■ PROVIDED DATA ■
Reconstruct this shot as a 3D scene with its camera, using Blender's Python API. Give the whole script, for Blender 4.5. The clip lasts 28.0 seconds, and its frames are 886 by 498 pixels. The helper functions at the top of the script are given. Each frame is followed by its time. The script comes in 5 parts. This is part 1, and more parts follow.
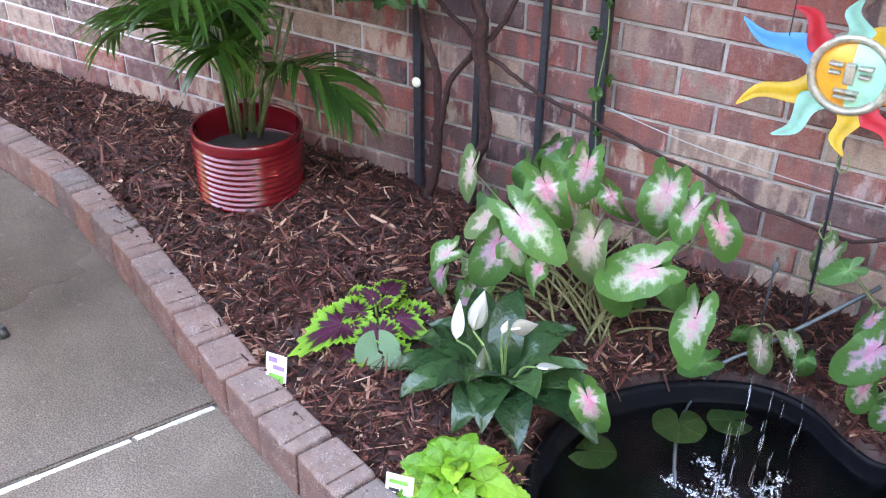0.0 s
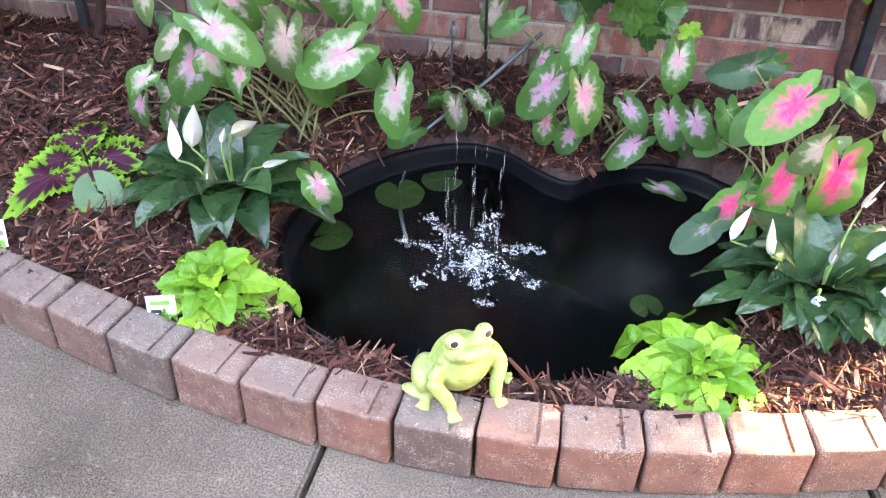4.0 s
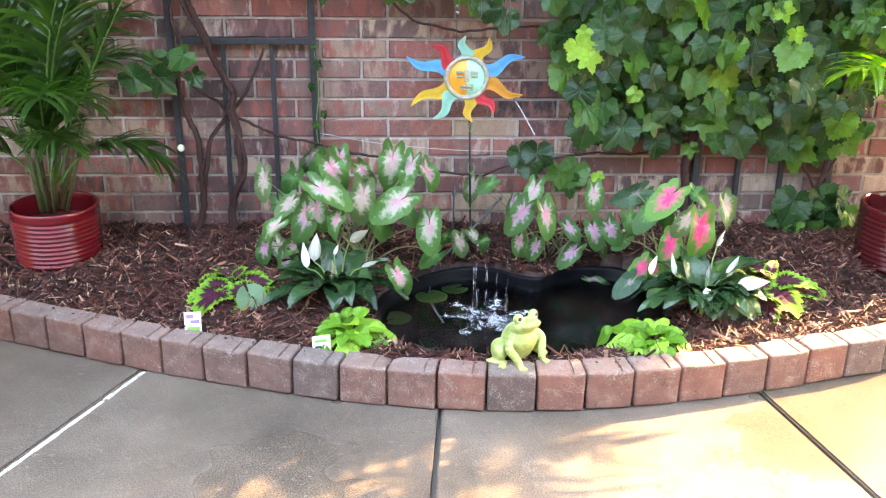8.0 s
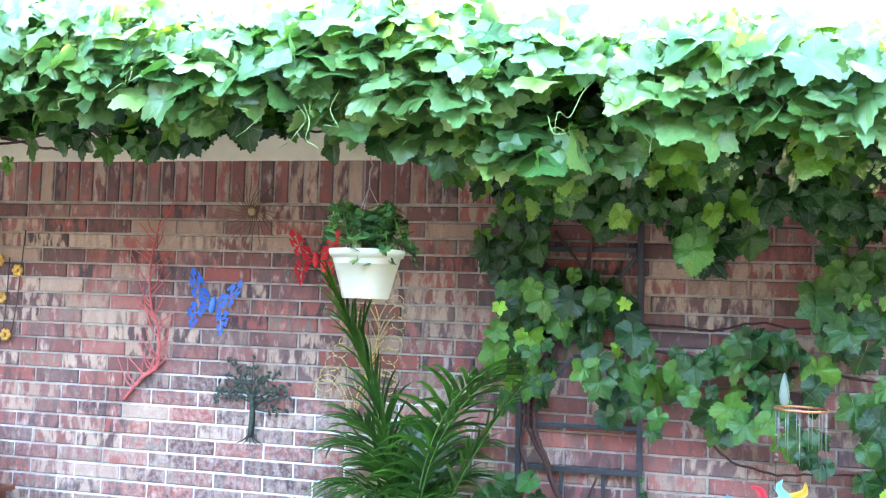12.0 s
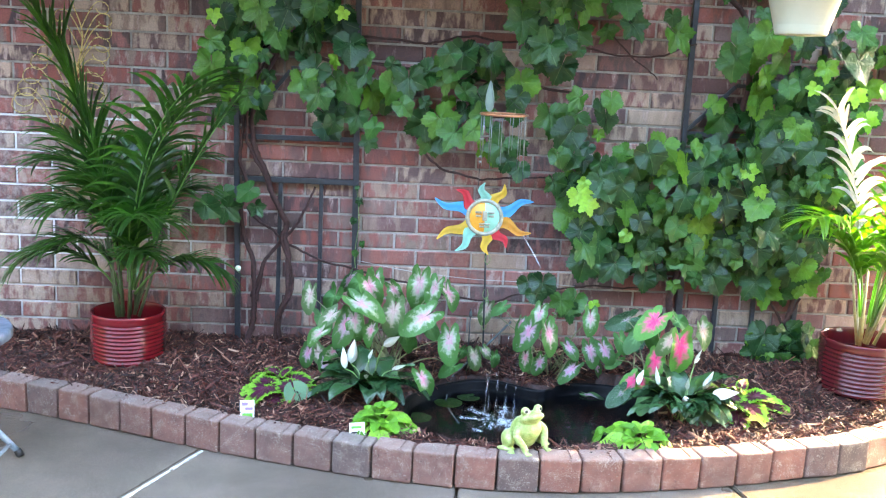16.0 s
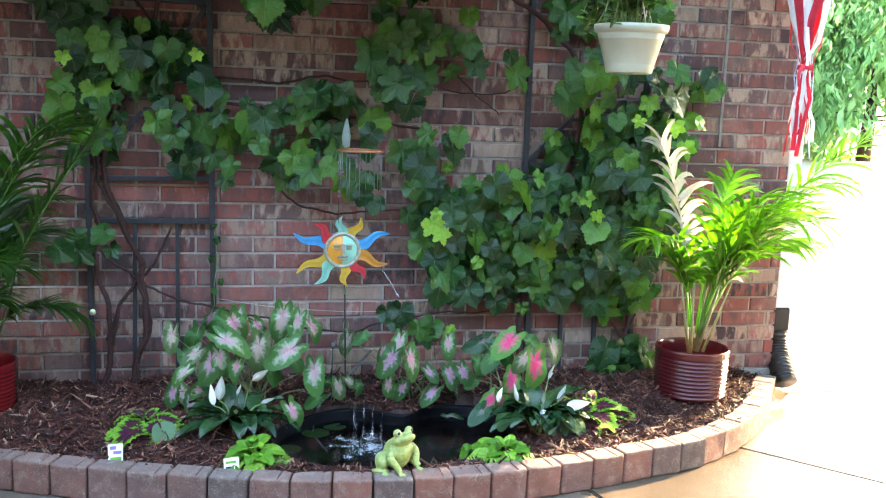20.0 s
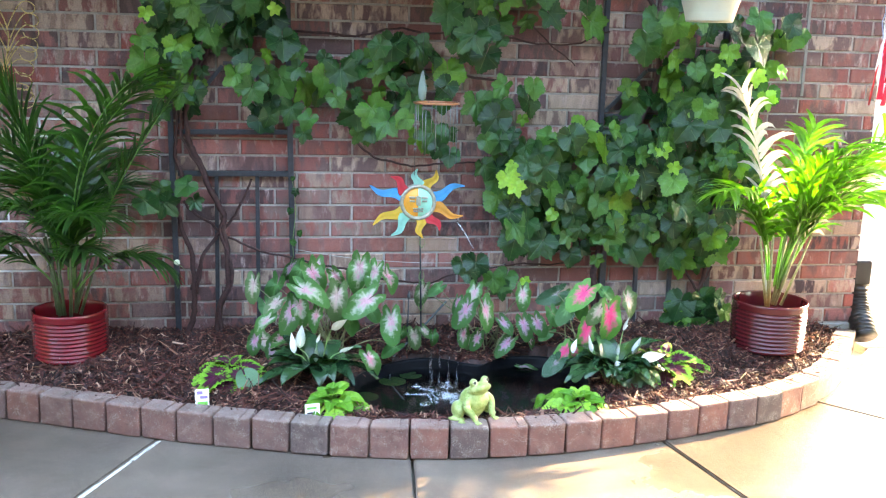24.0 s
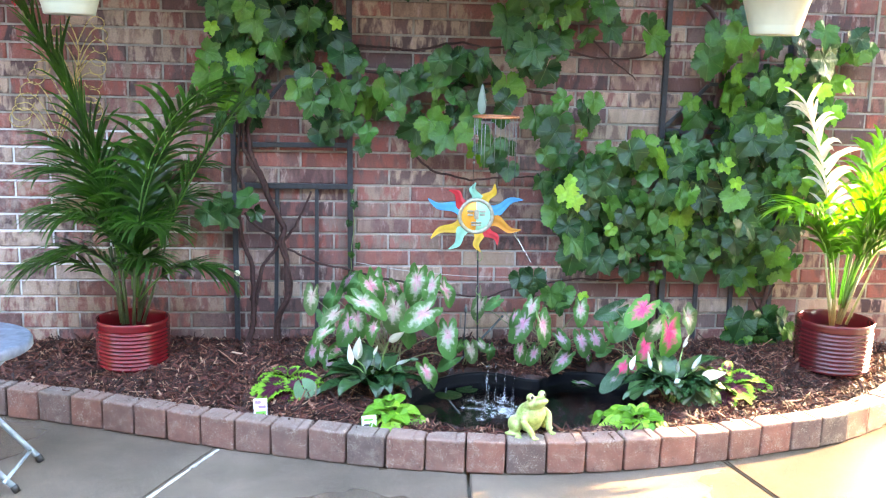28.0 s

■ WHAT IS NEEDED ■
Write out each line again precisely as it appears, skipping every picture.

■ THE RESPONSE ■
Reconstruct this shot as a 3D scene with its camera, using Blender's Python API. Give the whole script, for Blender 4.5. The clip lasts 28.0 seconds, and its frames are 886 by 498 pixels. The helper functions at the top of the script are given. Each frame is followed by its time. The script comes in 5 parts. This is part 1, and more parts follow.
0.0 s
4.0 s
8.0 s
12.0 s
16.0 s
20.0 s
24.0 s
28.0 s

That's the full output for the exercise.